The following paper have been accepted for presentation at EUSIPCO 2016 in Budapest, Hungary.
Authors: M. Rizkallah, T. Maugey, C. Yaacoub, C. Guillemot
Title: Impact of Light Field Compression on Focus Stack and Extended Focus Images
Abstract: Light Fields capturing all light rays at every point in space and in all directions contain very rich information about the scene. This rich description of the scene enables advanced image creation capabilities, such as re-focusing or extended depth of field from a single capture. But, it yields to a very high volume of data which needs compression. This paper studies the impact of Light Fields compression on two key functionalities: refocusing and extended focus. The sub-aperture images forming the Light Field are compressed as a video sequence with HEVC. A focus stack and the scene depth map are computed from the compressed light field and are used to render an image with an extended depth of field (called the extended focus image).

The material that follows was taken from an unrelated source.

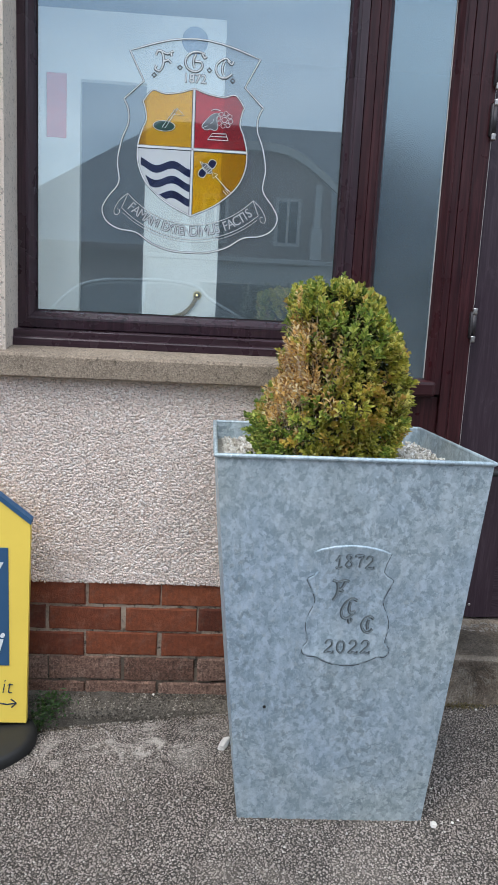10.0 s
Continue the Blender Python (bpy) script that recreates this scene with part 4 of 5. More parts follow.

It has been first observed that the Light Field could be compressed with a factor up to 700 without significantly affecting the visual quality of both refocused and extended focus images. To further analyze the compression effect, a dedicated quality evaluation method based on contrast and gradient measurements is considered to differentiate the natural geometrical blur from the blur resulting from compression. As a second part of the experiments, it is shown that the texture distortion of the in-focus regions in the focus stacks is the main cause of the quality degradation in the extended focus and that the depth errors do not impact the extended focus quality unless the light field is significantly distorted with a compression ratio of around 2000:1.